[WRITTEN INSTRUCTION] Report every line below that holds the word "pixels".

>>>

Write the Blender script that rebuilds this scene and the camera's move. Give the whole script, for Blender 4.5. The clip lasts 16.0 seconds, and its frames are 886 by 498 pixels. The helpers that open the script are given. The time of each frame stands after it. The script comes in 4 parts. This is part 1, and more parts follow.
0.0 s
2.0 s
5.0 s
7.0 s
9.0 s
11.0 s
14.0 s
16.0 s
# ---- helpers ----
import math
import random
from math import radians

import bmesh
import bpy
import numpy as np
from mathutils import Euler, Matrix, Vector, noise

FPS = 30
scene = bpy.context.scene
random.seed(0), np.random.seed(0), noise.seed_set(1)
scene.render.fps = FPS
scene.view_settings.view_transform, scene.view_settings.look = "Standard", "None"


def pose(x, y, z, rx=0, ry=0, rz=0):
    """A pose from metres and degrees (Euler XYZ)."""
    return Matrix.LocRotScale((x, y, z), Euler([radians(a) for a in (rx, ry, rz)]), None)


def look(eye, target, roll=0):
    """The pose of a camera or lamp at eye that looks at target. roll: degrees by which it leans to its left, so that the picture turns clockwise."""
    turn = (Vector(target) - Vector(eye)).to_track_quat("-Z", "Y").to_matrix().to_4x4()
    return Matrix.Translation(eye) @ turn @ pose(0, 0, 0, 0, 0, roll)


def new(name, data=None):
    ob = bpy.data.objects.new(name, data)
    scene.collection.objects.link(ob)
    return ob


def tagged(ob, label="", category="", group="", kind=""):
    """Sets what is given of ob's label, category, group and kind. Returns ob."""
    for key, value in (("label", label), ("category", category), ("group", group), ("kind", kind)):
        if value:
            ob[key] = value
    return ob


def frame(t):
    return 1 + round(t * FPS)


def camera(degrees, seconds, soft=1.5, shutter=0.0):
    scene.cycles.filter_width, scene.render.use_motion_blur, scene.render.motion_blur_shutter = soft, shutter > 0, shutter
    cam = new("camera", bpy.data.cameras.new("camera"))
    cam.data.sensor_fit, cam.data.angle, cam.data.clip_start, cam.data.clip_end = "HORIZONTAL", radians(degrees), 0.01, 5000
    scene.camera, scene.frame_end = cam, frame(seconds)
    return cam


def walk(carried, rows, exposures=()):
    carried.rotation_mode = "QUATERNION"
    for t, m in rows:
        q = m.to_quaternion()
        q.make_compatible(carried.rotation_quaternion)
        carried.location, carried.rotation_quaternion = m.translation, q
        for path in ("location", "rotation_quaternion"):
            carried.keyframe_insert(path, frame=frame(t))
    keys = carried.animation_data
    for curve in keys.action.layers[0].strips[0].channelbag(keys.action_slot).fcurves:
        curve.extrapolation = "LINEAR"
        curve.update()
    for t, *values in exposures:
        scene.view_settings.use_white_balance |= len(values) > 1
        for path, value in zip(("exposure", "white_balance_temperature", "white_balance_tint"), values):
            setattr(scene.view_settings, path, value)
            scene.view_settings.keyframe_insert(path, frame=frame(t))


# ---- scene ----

<<<
>>>

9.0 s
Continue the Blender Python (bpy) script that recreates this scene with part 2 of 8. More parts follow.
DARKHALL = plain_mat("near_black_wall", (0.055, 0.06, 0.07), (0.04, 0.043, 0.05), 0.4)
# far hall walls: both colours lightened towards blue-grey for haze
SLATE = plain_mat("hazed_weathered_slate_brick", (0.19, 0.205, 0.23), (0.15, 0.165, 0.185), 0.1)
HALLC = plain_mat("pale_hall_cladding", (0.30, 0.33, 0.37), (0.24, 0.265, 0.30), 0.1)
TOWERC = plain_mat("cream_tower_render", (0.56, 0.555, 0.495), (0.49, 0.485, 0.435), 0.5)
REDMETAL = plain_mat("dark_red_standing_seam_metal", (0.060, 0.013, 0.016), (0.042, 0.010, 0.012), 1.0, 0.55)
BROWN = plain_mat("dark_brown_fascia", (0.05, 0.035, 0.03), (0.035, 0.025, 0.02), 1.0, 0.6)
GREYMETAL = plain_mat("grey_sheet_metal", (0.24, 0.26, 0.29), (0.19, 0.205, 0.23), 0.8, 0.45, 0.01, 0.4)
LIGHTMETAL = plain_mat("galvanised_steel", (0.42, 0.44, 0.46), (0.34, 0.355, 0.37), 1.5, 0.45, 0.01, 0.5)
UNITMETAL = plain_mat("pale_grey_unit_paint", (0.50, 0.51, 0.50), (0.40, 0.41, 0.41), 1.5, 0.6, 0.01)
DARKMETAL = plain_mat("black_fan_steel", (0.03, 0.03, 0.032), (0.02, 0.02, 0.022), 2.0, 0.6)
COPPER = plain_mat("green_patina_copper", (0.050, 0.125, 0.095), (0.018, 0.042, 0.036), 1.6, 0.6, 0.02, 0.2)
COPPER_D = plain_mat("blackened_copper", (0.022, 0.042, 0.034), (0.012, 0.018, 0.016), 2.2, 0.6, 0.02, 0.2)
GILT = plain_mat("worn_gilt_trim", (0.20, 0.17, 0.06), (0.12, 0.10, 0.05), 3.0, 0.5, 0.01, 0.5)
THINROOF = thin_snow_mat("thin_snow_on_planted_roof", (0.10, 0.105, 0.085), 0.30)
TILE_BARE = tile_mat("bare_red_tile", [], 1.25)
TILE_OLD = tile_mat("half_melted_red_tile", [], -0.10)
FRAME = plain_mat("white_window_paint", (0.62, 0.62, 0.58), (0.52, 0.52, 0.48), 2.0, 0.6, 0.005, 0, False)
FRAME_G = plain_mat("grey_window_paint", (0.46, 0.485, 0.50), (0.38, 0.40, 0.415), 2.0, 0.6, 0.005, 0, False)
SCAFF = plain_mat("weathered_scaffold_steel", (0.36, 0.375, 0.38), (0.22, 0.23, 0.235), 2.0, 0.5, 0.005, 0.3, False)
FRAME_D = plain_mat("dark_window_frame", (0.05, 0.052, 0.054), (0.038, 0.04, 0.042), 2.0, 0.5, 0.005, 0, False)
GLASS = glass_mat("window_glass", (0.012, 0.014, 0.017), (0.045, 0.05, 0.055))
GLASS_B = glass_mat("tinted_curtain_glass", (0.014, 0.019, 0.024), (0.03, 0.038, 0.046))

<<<
>>>

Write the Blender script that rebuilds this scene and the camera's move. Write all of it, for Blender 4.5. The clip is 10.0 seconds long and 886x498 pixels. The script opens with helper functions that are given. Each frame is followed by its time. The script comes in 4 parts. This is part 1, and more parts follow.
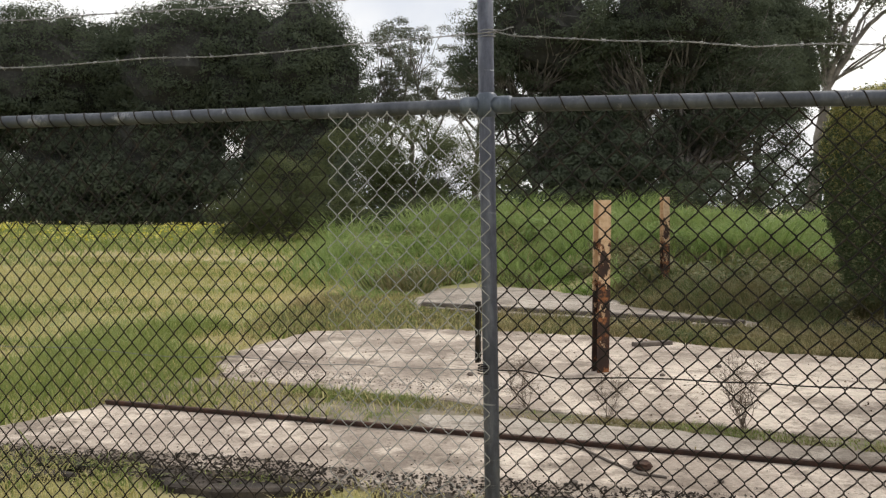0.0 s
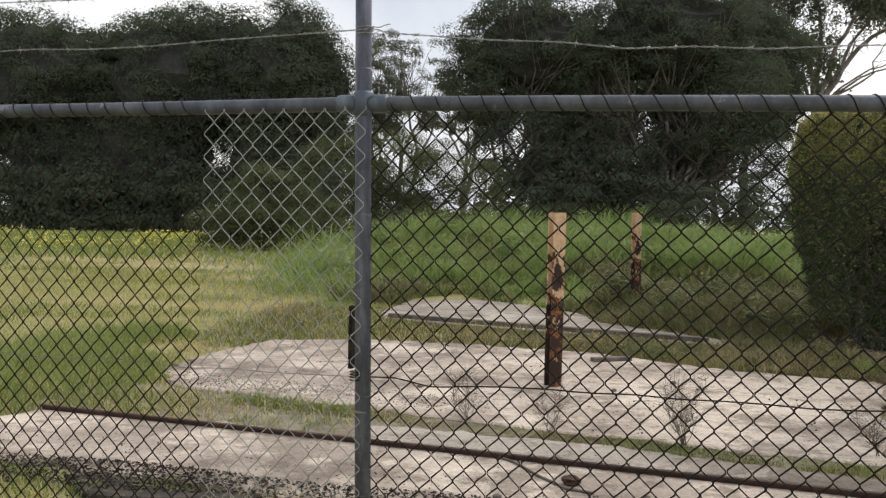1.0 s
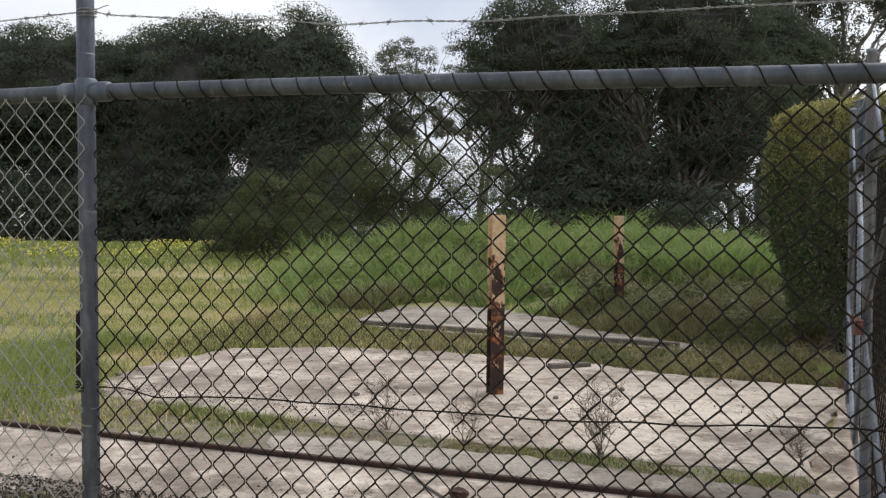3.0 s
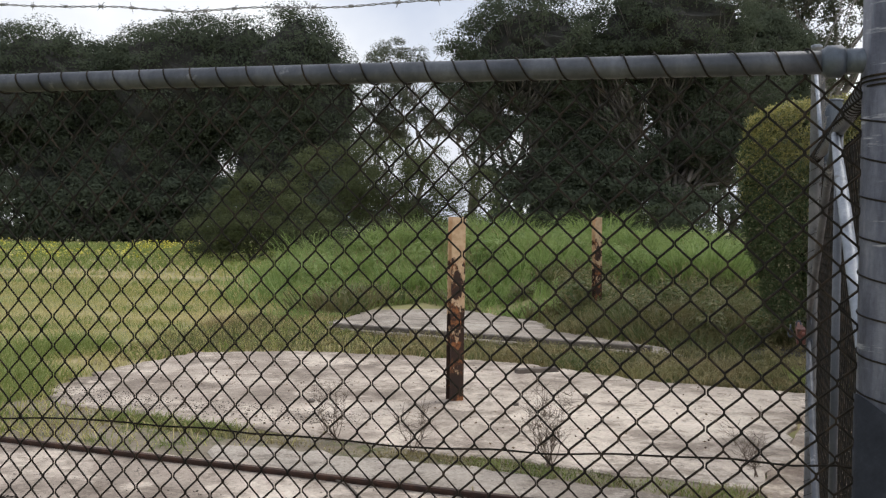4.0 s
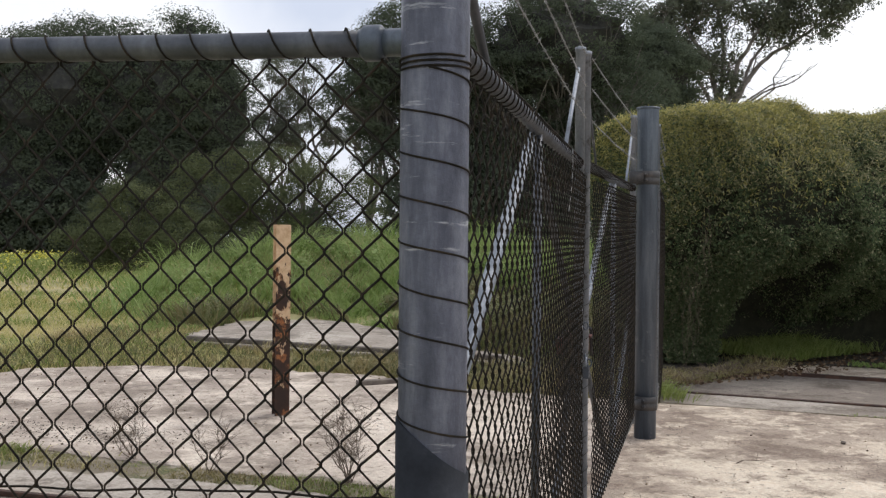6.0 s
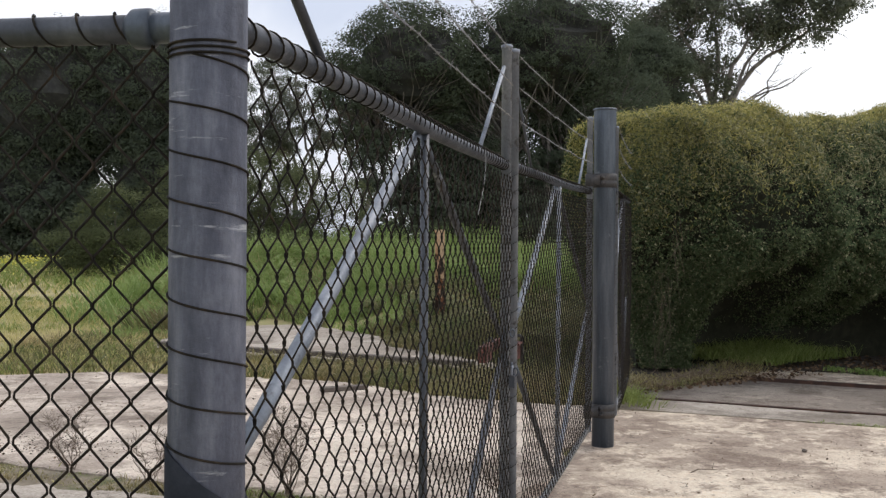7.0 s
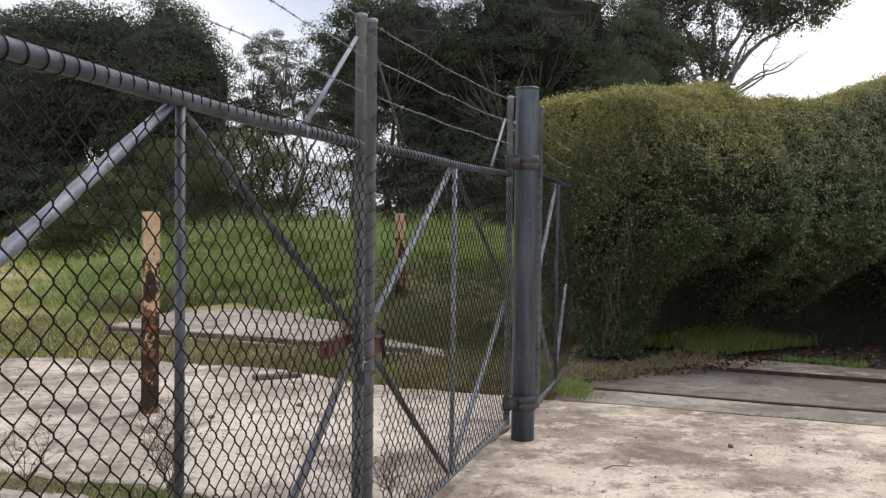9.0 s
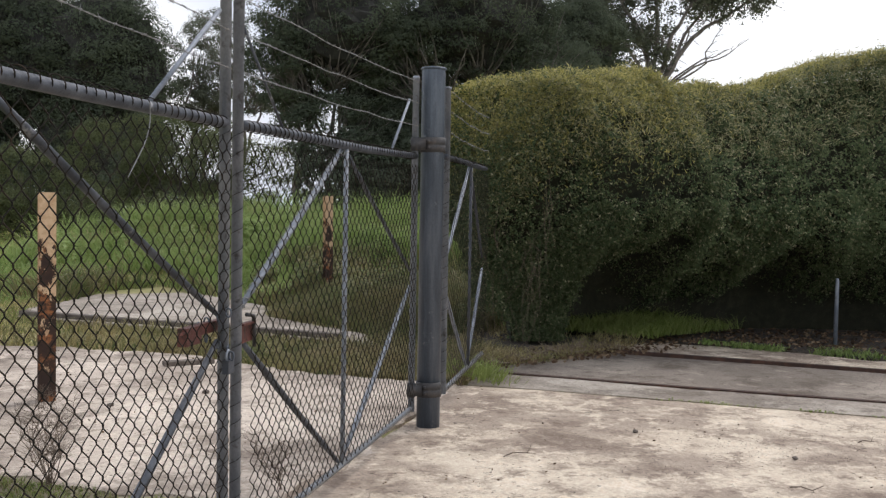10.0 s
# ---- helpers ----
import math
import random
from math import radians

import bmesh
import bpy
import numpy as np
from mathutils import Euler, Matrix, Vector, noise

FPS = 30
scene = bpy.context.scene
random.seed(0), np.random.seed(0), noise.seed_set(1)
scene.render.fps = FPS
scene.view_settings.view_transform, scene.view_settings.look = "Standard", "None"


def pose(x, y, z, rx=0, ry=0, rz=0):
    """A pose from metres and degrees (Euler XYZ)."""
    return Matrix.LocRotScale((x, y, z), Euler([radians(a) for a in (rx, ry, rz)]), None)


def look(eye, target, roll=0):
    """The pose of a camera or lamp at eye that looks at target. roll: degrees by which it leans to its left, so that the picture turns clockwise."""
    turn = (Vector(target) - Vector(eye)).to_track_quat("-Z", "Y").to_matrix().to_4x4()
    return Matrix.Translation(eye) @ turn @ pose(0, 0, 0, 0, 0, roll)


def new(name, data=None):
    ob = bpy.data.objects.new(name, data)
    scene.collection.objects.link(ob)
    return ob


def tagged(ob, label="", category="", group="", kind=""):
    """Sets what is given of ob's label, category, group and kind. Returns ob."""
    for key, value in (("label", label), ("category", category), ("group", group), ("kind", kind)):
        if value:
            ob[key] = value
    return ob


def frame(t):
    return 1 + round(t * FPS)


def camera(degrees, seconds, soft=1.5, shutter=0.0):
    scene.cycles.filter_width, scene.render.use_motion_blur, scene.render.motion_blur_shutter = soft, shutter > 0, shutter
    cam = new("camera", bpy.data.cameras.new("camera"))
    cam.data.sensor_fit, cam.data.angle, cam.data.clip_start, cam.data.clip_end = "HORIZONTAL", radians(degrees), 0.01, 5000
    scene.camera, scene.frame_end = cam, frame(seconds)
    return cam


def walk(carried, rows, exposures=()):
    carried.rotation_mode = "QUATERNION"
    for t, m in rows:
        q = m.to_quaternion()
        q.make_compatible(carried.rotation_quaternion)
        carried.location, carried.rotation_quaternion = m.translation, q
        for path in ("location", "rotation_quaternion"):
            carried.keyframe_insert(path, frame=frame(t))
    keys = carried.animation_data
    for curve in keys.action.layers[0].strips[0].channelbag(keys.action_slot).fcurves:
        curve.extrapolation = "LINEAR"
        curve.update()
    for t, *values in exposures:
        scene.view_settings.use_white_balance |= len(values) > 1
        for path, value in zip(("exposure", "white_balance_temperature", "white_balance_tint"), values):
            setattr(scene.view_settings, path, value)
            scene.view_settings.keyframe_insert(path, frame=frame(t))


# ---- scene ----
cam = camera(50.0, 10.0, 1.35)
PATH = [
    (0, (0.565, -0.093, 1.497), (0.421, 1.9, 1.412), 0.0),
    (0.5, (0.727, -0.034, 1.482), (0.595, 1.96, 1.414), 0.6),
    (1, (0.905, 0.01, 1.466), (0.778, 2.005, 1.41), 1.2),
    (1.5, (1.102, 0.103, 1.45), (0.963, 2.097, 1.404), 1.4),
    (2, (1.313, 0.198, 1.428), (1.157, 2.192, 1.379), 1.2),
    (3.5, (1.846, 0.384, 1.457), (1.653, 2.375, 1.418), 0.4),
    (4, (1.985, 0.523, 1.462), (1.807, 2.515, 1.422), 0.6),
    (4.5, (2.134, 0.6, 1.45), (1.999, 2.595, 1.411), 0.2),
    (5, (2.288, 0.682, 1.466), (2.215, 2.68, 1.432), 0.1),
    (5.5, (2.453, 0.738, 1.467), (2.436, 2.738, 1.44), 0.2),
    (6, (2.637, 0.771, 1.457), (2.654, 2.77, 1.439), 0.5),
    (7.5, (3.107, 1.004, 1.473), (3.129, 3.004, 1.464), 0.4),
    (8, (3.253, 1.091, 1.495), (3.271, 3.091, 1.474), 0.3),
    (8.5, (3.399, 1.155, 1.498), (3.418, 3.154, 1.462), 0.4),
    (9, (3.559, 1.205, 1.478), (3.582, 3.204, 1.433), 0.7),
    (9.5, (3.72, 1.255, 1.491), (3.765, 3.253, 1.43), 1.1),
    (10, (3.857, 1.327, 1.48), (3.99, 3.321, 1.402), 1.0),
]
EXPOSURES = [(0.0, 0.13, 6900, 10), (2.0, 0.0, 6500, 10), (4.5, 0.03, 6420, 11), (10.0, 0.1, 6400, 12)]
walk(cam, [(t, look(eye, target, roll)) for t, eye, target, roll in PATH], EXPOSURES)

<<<

[ANSWER FOR THE TASK]
Write the Blender script that rebuilds this scene and the camera's move. Give the whole script, for Blender 4.5. The clip lasts 16.0 seconds, and its frames are 886 by 498 pixels. The helpers that open the script are given. The time of each frame stands after it. The script comes in 4 parts. This is part 1, and more parts follow.
Write the Blender script that rebuilds this scene and the camera's move. Write all of it, for Blender 4.5. The clip is 10.0 seconds long and 886x498 pixels. The script opens with helper functions that are given. Each frame is followed by its time. The script comes in 4 parts. This is part 1, and more parts follow.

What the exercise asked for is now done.